### PROBLEM TO WORK ON
Can you print the data exactly and leave out each image?

*****

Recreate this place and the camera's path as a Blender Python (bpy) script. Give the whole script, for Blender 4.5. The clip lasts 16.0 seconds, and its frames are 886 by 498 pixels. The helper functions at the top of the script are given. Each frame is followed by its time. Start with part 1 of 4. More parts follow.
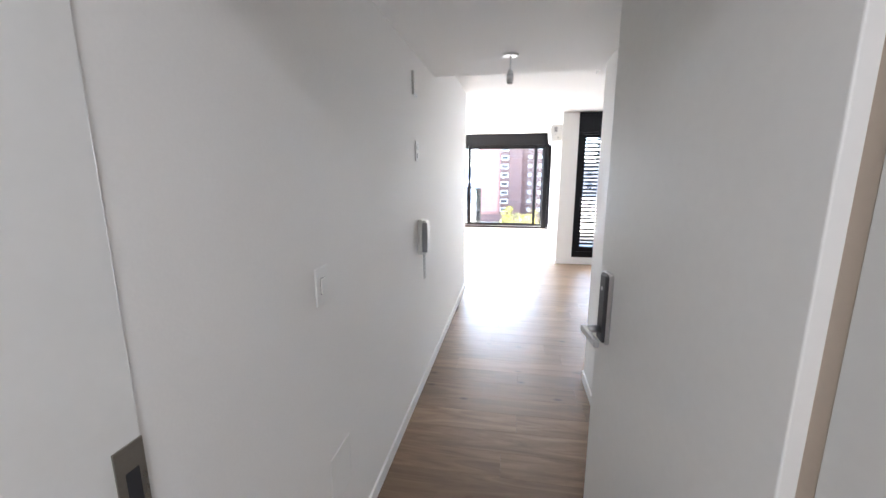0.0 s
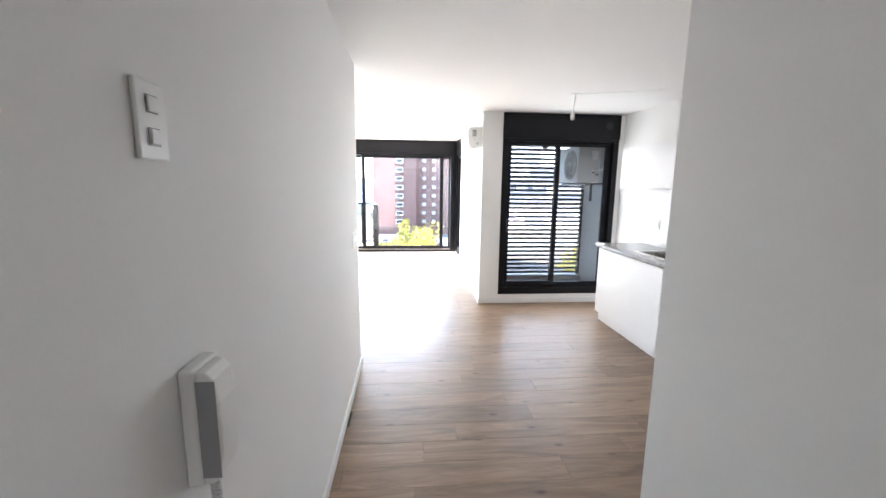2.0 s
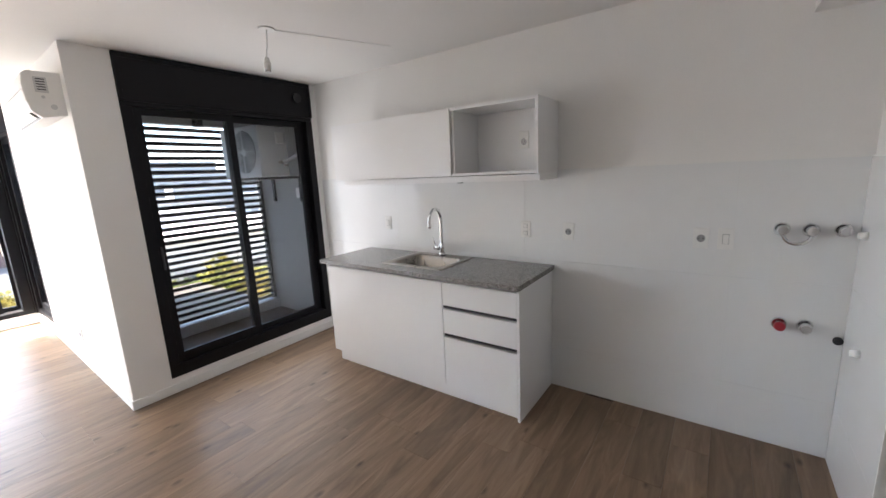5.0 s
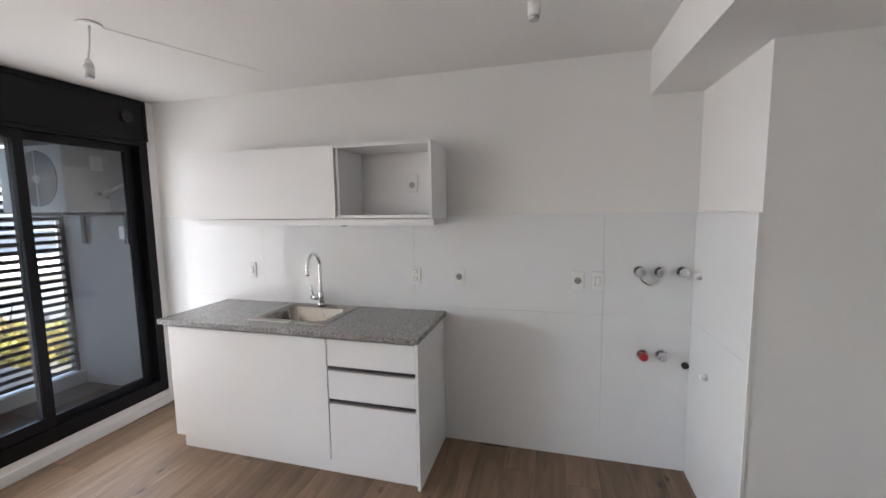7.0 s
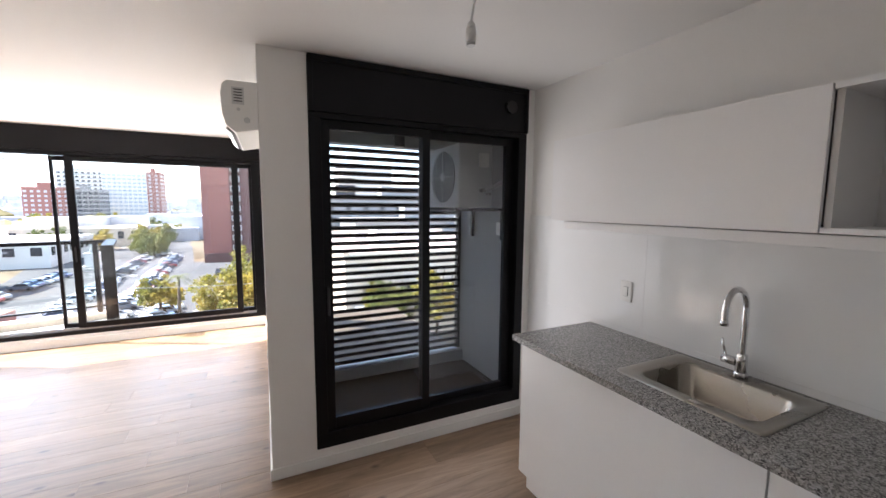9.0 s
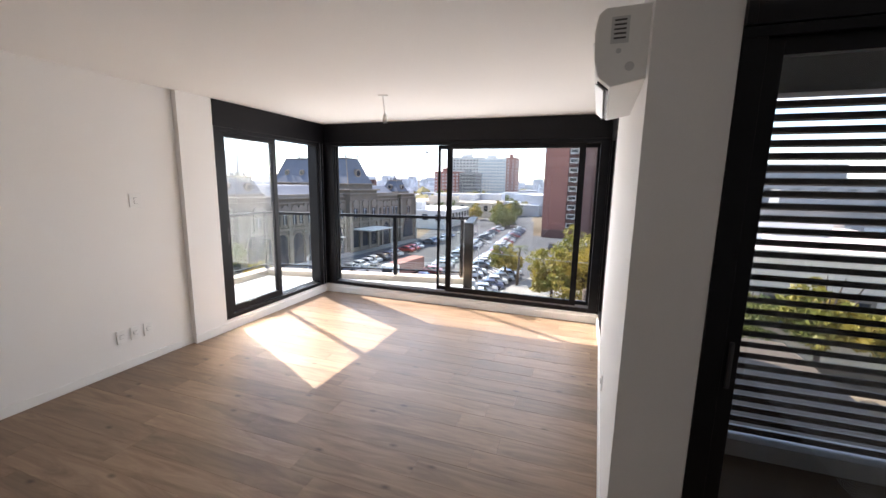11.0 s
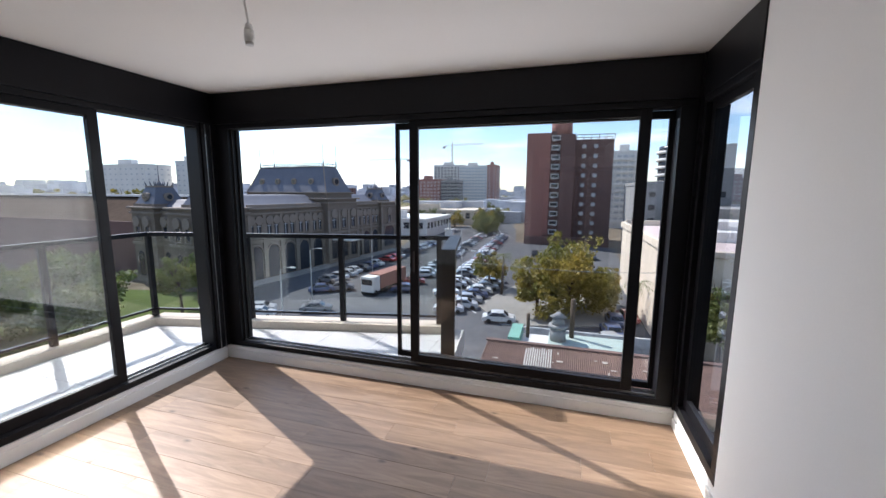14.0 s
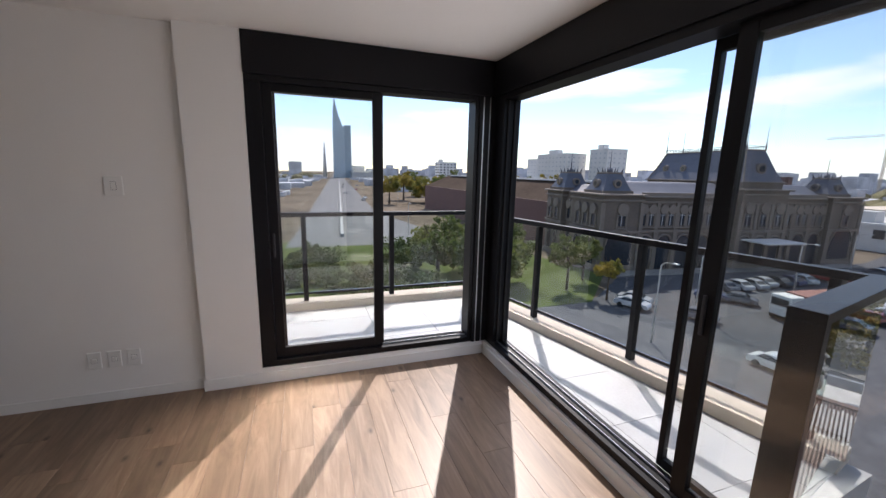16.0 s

*****

### OUTPUT OF THE TASK
Recreate this place and the camera's path as a Blender Python (bpy) script. Give the whole script, for Blender 4.5. The clip lasts 16.0 seconds, and its frames are 886 by 498 pixels. The helper functions at the top of the script are given. Each frame is followed by its time. Start with part 1 of 4. More parts follow.
0.0 s
2.0 s
5.0 s
7.0 s
9.0 s
11.0 s
14.0 s
16.0 s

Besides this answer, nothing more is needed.